In short, use np.mean(data) for one average, choose an axis for row or column summaries, set dtype when precision matters, and use np.nanmean() only when missing values should be ignored. Mean is sensitive to outliers; NumPy median: Calculate Array Medians explains the median alternative, axes, even-length samples, and NaN-aware choices.

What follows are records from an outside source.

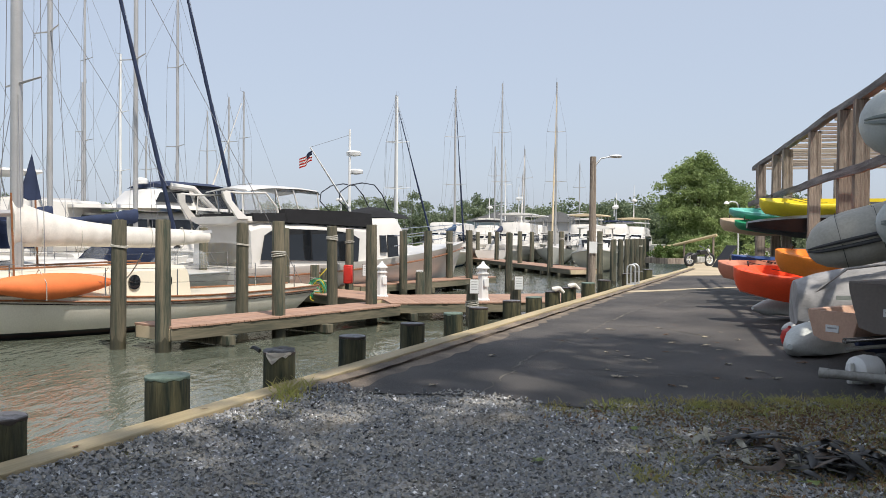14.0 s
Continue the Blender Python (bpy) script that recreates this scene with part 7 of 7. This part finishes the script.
M_SIDING = mat("pale_siding", (0.55, 0.53, 0.5), 0.06, 0.5, 0.7, bump=0)
M_SIDING2 = mat("blue_grey_siding", (0.36, 0.44, 0.46), 0.06, 0.5, 0.7, bump=0)
M_BRICK = mat("tan_brick", (0.52, 0.44, 0.34), 0.1, 0.5, 0.85, bump=0)
M_SHINGLE = mat("grey_shingle", (0.2, 0.2, 0.2), 0.1, 0.5, 0.9, bump=0)
for deg, r, w, h, rf, m, turn, lab in ((36.6, 186, 8, 4.2, 3.4, M_SIDING, -36, "pale two-storey house with steep gables across the creek"), (38.9, 187, 8.5, 3.8, 2.4, M_SIDING2, -38, "blue-grey house with a shingle roof across the creek"),
                                       (41.4, 186, 9, 4.0, 2.2, M_BRICK, -42, "tan house among trees across the creek"), (27.4, 186, 6, 3.4, 2.6, M_BRICK, -28, "tan cottage among trees across the creek"), (25.2, 182, 6, 3.2, 2.4, M_SIDING, -26, "pale cottage among trees across the creek"),
                                       (45.0, 186, 8, 3.8, 2.4, M_SIDING, -46, "white house behind moored boats across the creek")):
    building(polar(deg, r), turn, w * 0.72, 9, h * 0.72, rf * 0.66, m, M_SHINGLE, 2, 4, lab)
for deg, r, w, h, rows, cols, lab in ((-6.3, 146, 19, 9.2, 4, 9, "tan four-storey apartment block behind the masts"), (-3.4, 152, 8, 11.5, 4, 3, "taller tan stair tower of the apartment block"), (5.6, 146, 19, 9.6, 4, 9, "tan four-storey apartment block behind the masts"), (16.6, 140, 13, 11.4, 4, 6, "tan apartment block beside dark trees")):
    building(polar(deg, r + 24), -deg, w * 1.15, 12, h * 0.84, 0, M_BRICK, M_BRICK, rows, cols, lab, "apartment_building", "apartment blocks")
building((94.5, -19.0), 78, 6, 9, 3.2, 1.0, M_SIDING, M_SHINGLE, 1, 5, "low grey marina building behind the boats", "marina_building", "marina buildings")
building((110.5, -14.0), 82, 8, 9, 3.5, 1.1, M_SIDING2, M_SHINGLE, 2, 6, "low blue-grey boat shed behind the boats", "marina_building", "marina buildings")

# shade trees standing behind the camera
tree((-3.0, -2.5), 0, 14.0, 4.2, "leafy shade tree on the lawn", 31, 0.2, 80, 70, 0.5, trunk_r=0.26, shade=True)
tree((2.4, -5.2), 0, 14.0, 3.1, "leafy shade tree behind the stump", 34, 0.2, 88, 56, 0.55, trunk_r=0.22, shade=True)
tree((-7.6, 0.4), 0, 13.0, 2.3, "leafy shade tree on the lawn", 33, 0.2, 140, 22, 0.5, trunk_r=0.22, shade=True)


# ---- yard beyond the lane ----
bed = thing("planter_bed", pose(40.1, -13.7, 0, 0, 0, -72), "raised timber-edged bed with green shrubs", "planter")
for x0, x1, y0, y1 in ((-1.0, 1.0, -0.9, -0.82), (-1.0, 1.0, 0.82, 0.9), (-1.0, -0.92, -0.815, 0.815), (0.92, 1.0, -0.815, 0.815)):
    part("edging", _box((x0, y0, 0), (x1, y1, 0.28), 0.01), M_GREYWOOD, bed)
part("soil", _box((-0.915, -0.815, 0.0), (0.915, 0.815, 0.2)), M_EARTH, bed)


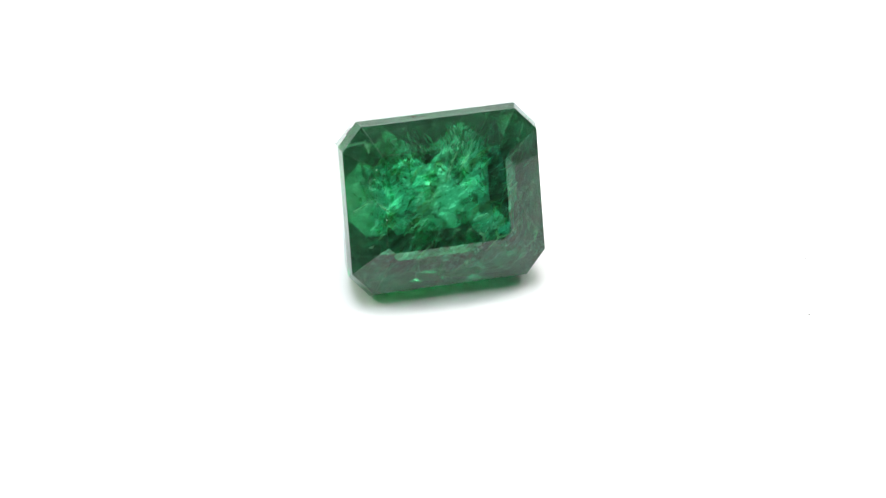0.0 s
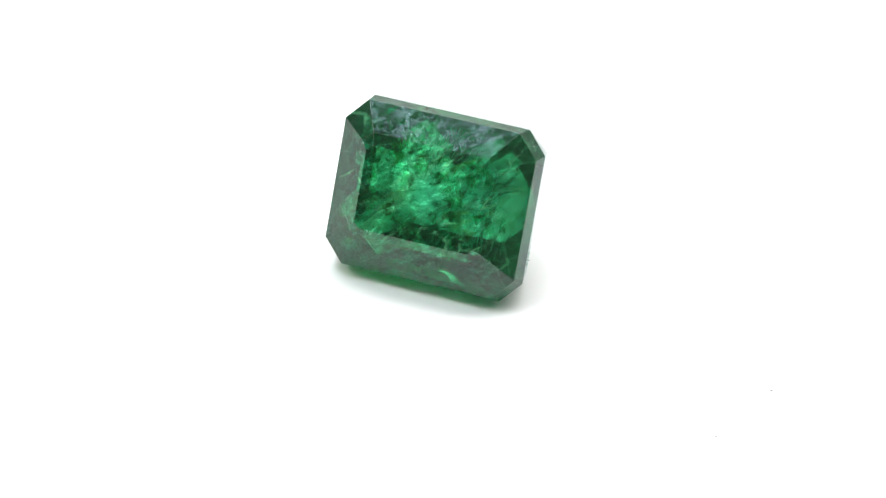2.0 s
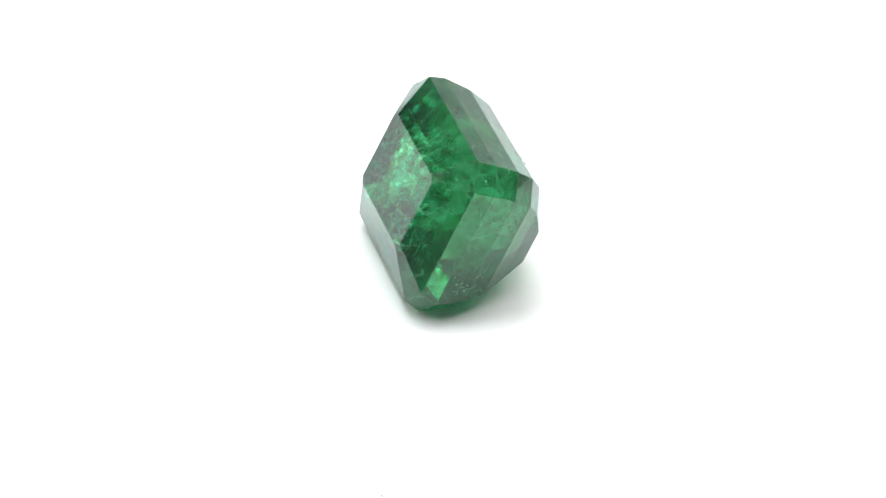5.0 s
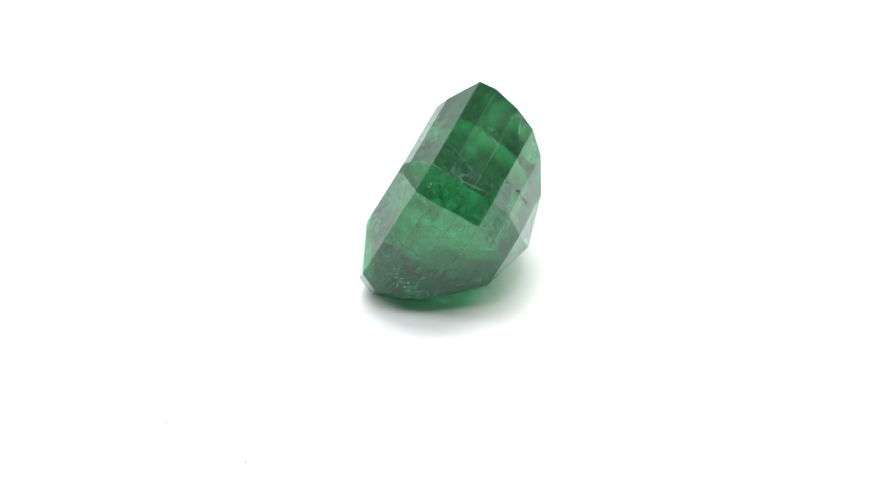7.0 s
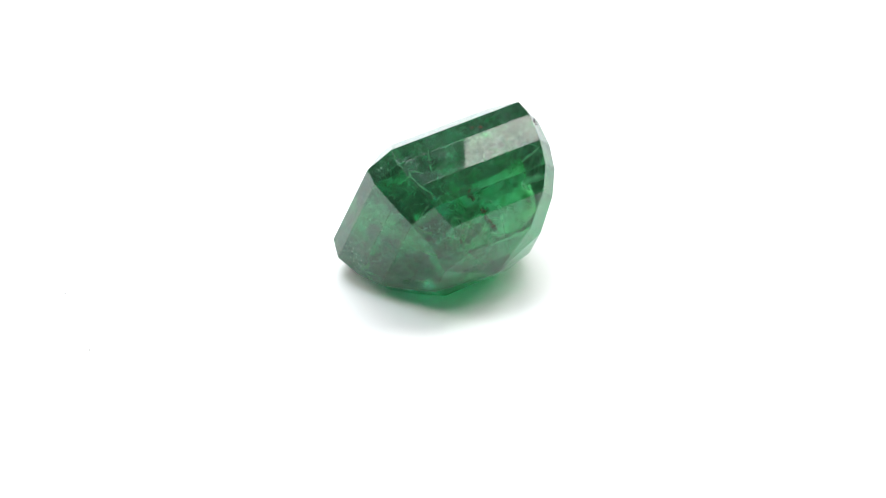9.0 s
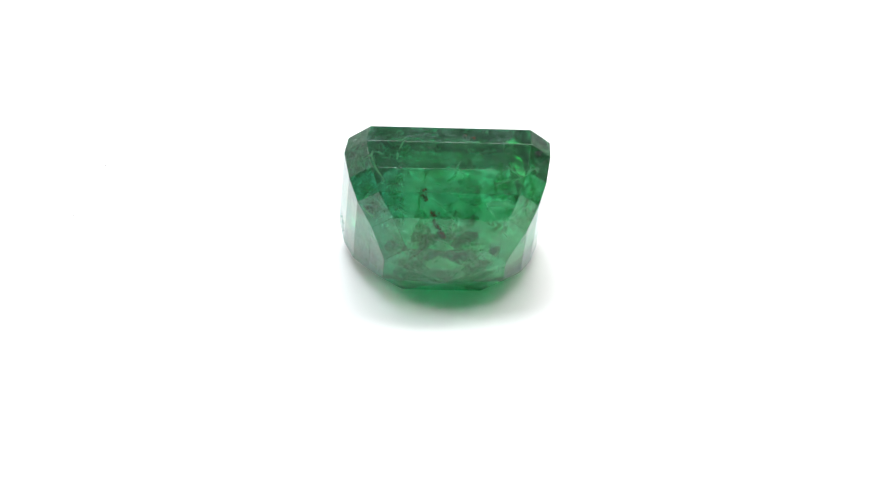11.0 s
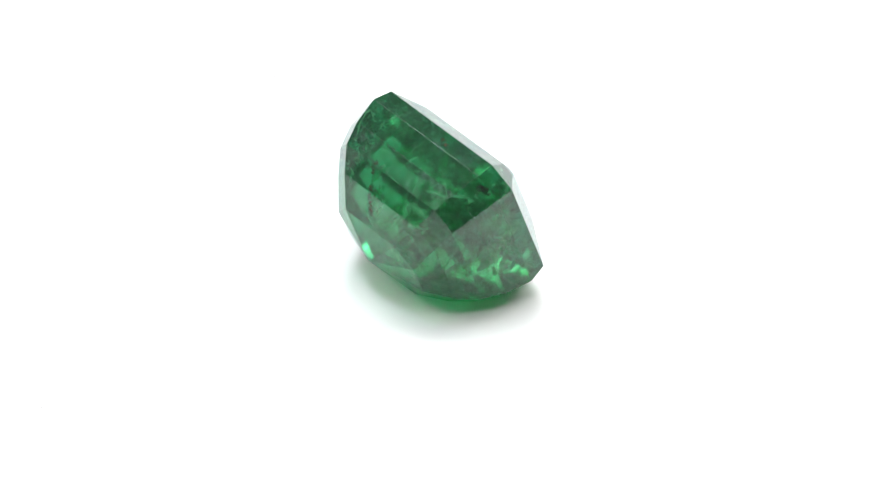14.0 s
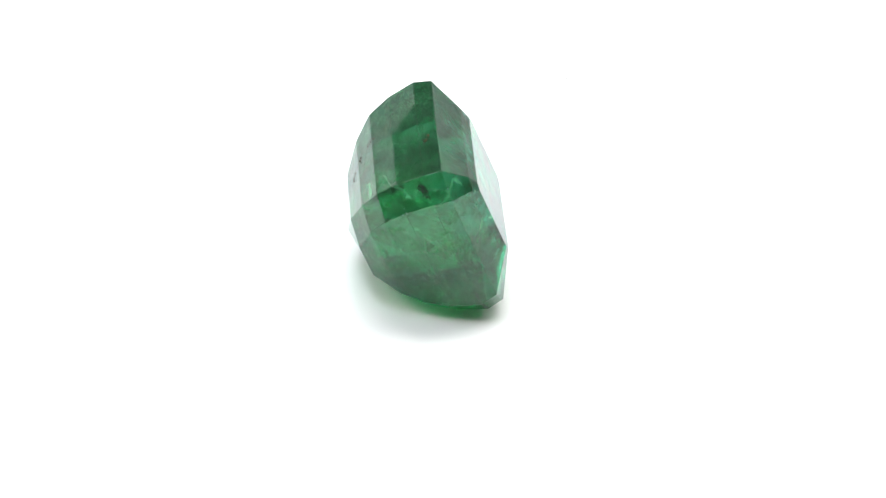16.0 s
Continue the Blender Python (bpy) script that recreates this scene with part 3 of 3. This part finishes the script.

Python Pool infographic testing NaN, empty arrays, weights, integer precision, and masked values
Mean checks: NaN, empty arrays, weights, integer precision, and masked values.

Choose The Reduction Axis

With no axis, np.mean() reduces every element to one value. Set axis=0 or axis=1 to reduce along a specific dimension, or pass a tuple of axes for a multidimensional reduction. keepdims=True leaves reduced axes at size one so the result can broadcast against the original array.

import numpy as np

values = np.array([[1, 2], [3, 4]])
print(np.mean(values))
print(np.mean(values, axis=0))
print(np.mean(values, axis=1, keepdims=True))

Make Precision Explicit

Integer inputs use floating-point accumulation by default. Floating-point means use the input precision, which can matter for large or noisy float32 arrays. Pass dtype=np.float64 when the additional precision is worth the memory and runtime cost. Use np.nanmean() only when ignoring NaN values is the intended data policy.

The where argument can select which values participate in a mean, but an all-false selection still needs an empty-input policy. Treat warnings, NaN results, and masked data as signals to document rather than silently suppress.

Frequently Asked Questions

How do I calculate a mean with NumPy?

Call np.mean(array) for the arithmetic mean, or pass axis, dtype, keepdims, and where when the default reduction is not the intended contract.

What does axis do in np.mean()?

axis selects the dimension or dimensions to reduce; axis=None reduces all elements to one scalar.

How do I preserve dimensions after calculating a mean?

Pass keepdims=True so reduced axes remain size one and the result can broadcast against the original array.

Should I use mean or nanmean?

Use np.nanmean() only when ignoring NaN values is the intended data policy; otherwise keep NaN propagation visible.